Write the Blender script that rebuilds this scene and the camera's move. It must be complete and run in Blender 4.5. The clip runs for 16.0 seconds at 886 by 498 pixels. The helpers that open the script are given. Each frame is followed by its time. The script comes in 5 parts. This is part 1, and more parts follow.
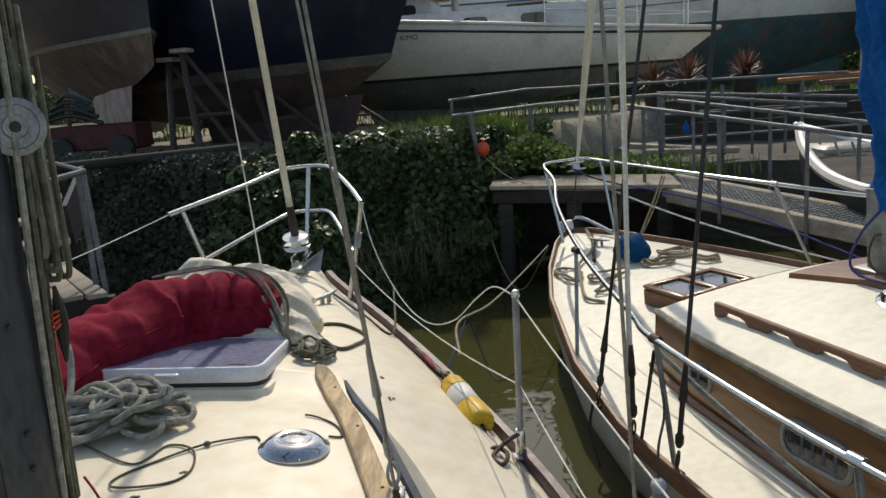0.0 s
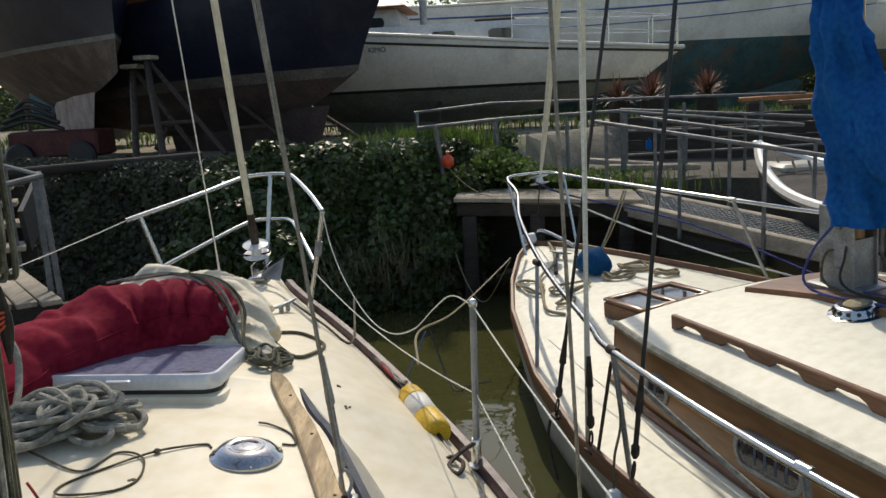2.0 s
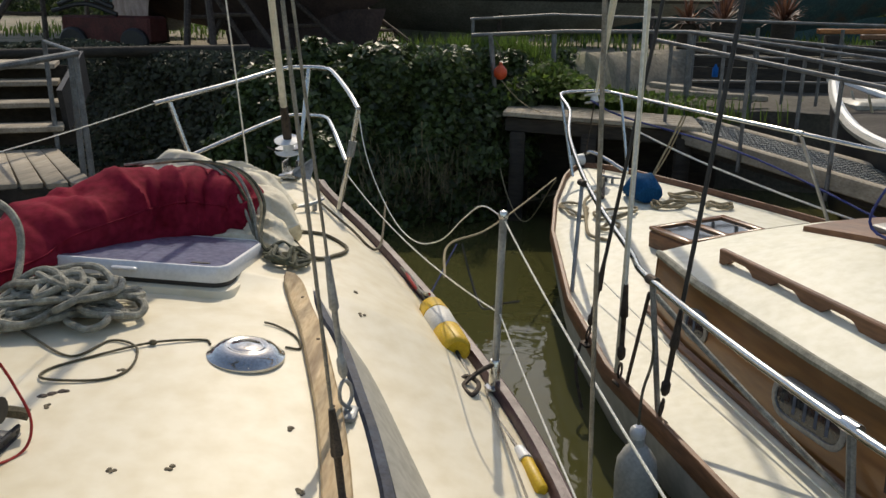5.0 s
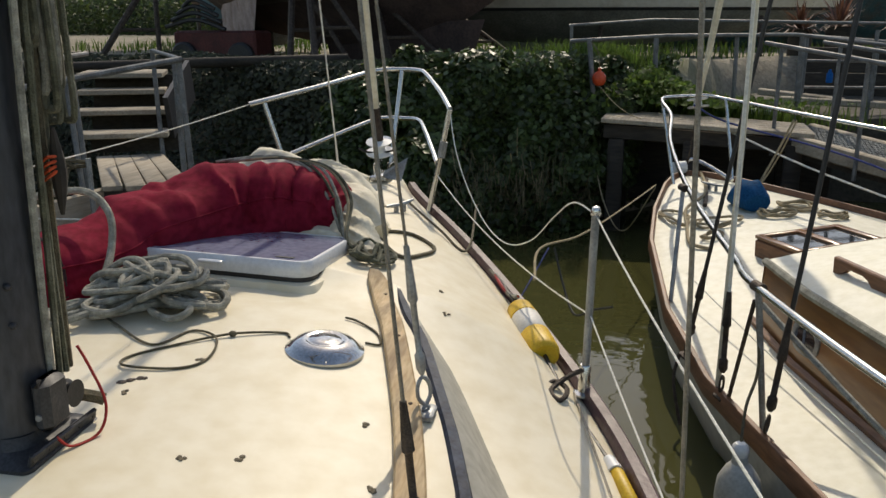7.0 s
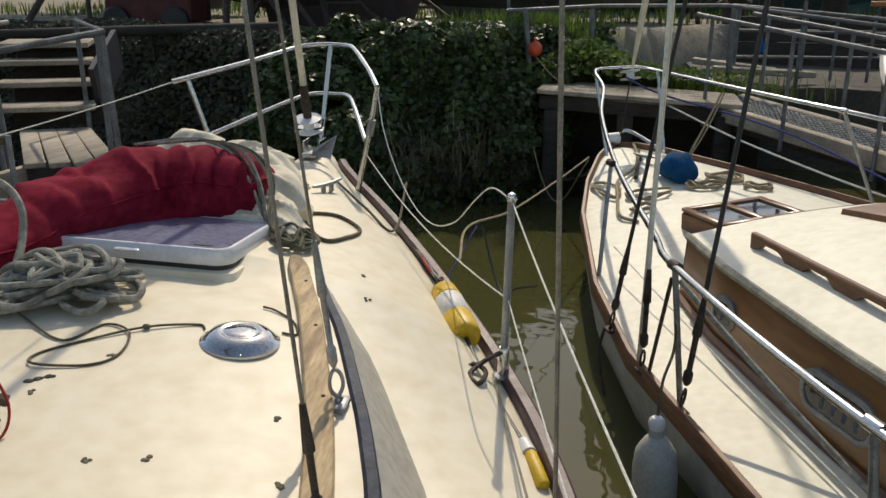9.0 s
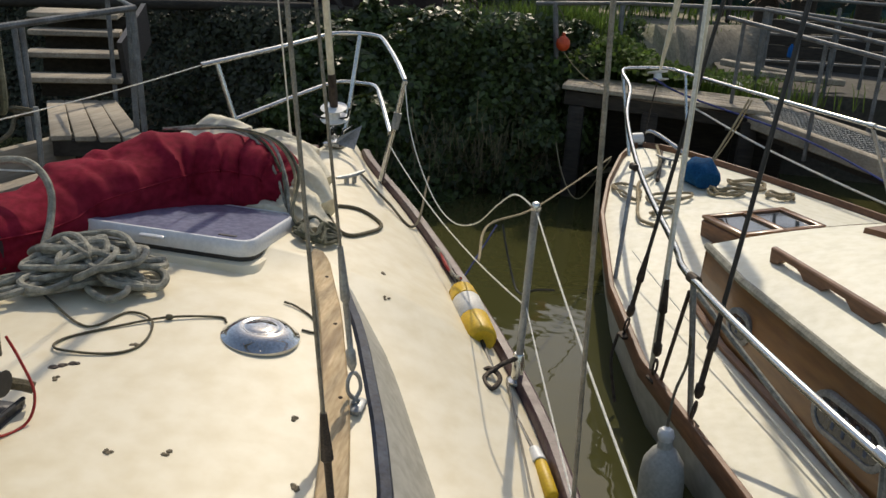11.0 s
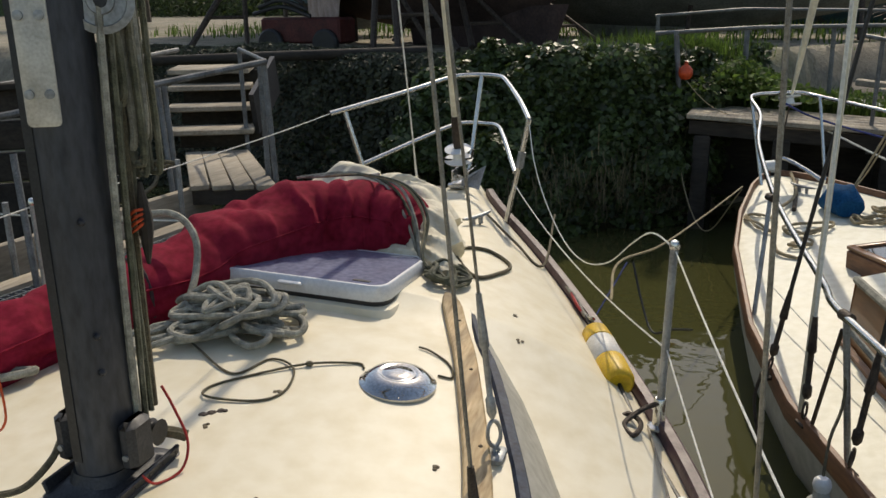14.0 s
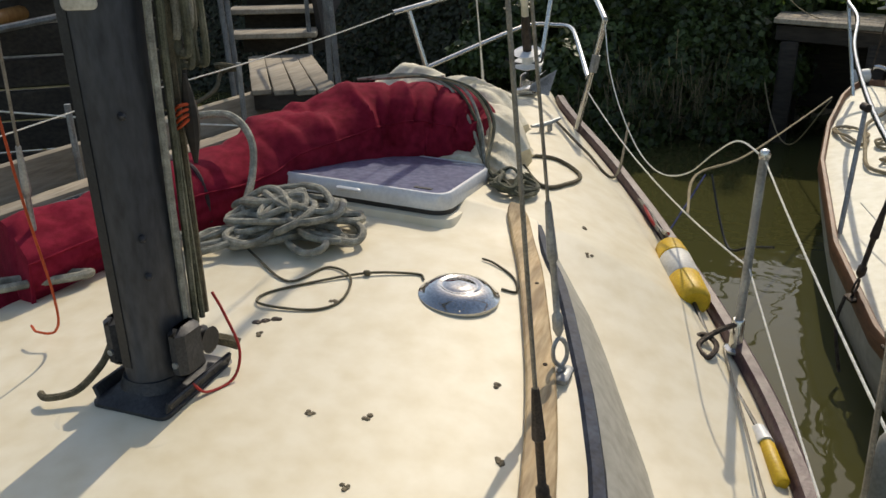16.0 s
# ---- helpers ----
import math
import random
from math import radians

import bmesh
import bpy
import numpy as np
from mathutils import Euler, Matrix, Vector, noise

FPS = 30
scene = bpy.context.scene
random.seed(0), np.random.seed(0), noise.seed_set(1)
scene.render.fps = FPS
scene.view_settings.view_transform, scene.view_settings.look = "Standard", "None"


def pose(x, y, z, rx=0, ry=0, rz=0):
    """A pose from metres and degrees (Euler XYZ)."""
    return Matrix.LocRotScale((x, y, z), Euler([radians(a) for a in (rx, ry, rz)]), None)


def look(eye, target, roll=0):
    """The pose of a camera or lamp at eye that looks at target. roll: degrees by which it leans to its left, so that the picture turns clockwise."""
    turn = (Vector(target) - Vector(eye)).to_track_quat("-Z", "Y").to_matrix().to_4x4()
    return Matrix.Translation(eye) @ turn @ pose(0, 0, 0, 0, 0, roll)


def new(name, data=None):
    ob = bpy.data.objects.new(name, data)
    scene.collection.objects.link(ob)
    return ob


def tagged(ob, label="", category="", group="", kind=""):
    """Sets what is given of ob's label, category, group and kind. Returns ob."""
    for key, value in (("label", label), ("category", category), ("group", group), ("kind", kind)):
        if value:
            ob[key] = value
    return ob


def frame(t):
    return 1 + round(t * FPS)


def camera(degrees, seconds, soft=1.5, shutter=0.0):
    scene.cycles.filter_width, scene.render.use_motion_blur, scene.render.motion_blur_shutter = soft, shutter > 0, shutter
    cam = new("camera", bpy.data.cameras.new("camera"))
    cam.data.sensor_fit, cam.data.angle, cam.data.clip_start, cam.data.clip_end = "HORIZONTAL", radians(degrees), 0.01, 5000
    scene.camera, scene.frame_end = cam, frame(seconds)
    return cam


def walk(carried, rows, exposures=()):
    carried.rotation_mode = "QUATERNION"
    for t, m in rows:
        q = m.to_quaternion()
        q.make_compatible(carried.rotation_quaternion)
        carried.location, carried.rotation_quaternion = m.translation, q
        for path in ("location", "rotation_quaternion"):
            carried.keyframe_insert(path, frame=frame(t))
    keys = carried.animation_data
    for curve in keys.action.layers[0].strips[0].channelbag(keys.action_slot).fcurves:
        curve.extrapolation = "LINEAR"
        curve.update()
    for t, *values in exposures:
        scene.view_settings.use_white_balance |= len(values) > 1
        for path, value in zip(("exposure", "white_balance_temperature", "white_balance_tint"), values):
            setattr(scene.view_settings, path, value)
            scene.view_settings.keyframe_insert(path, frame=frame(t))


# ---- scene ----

□ □ □ □ □

# [DIRECTIONS]
Return all of the data exactly as written, and drop the pictures.

# [FULL RESPONSE]
Write the Blender script that rebuilds this scene and the camera's move. It must be complete and run in Blender 4.5. The clip runs for 16.0 seconds at 886 by 498 pixels. The helpers that open the script are given. Each frame is followed by its time. The script comes in 5 parts. This is part 1, and more parts follow.
0.0 s
2.0 s
5.0 s
7.0 s
9.0 s
11.0 s
14.0 s
16.0 s
# ---- helpers ----
import math
import random
from math import radians

import bmesh
import bpy
import numpy as np
from mathutils import Euler, Matrix, Vector, noise

FPS = 30
scene = bpy.context.scene
random.seed(0), np.random.seed(0), noise.seed_set(1)
scene.render.fps = FPS
scene.view_settings.view_transform, scene.view_settings.look = "Standard", "None"


def pose(x, y, z, rx=0, ry=0, rz=0):
    """A pose from metres and degrees (Euler XYZ)."""
    return Matrix.LocRotScale((x, y, z), Euler([radians(a) for a in (rx, ry, rz)]), None)


def look(eye, target, roll=0):
    """The pose of a camera or lamp at eye that looks at target. roll: degrees by which it leans to its left, so that the picture turns clockwise."""
    turn = (Vector(target) - Vector(eye)).to_track_quat("-Z", "Y").to_matrix().to_4x4()
    return Matrix.Translation(eye) @ turn @ pose(0, 0, 0, 0, 0, roll)


def new(name, data=None):
    ob = bpy.data.objects.new(name, data)
    scene.collection.objects.link(ob)
    return ob


def tagged(ob, label="", category="", group="", kind=""):
    """Sets what is given of ob's label, category, group and kind. Returns ob."""
    for key, value in (("label", label), ("category", category), ("group", group), ("kind", kind)):
        if value:
            ob[key] = value
    return ob


def frame(t):
    return 1 + round(t * FPS)


def camera(degrees, seconds, soft=1.5, shutter=0.0):
    scene.cycles.filter_width, scene.render.use_motion_blur, scene.render.motion_blur_shutter = soft, shutter > 0, shutter
    cam = new("camera", bpy.data.cameras.new("camera"))
    cam.data.sensor_fit, cam.data.angle, cam.data.clip_start, cam.data.clip_end = "HORIZONTAL", radians(degrees), 0.01, 5000
    scene.camera, scene.frame_end = cam, frame(seconds)
    return cam


def walk(carried, rows, exposures=()):
    carried.rotation_mode = "QUATERNION"
    for t, m in rows:
        q = m.to_quaternion()
        q.make_compatible(carried.rotation_quaternion)
        carried.location, carried.rotation_quaternion = m.translation, q
        for path in ("location", "rotation_quaternion"):
            carried.keyframe_insert(path, frame=frame(t))
    keys = carried.animation_data
    for curve in keys.action.layers[0].strips[0].channelbag(keys.action_slot).fcurves:
        curve.extrapolation = "LINEAR"
        curve.update()
    for t, *values in exposures:
        scene.view_settings.use_white_balance |= len(values) > 1
        for path, value in zip(("exposure", "white_balance_temperature", "white_balance_tint"), values):
            setattr(scene.view_settings, path, value)
            scene.view_settings.keyframe_insert(path, frame=frame(t))


# ---- scene ----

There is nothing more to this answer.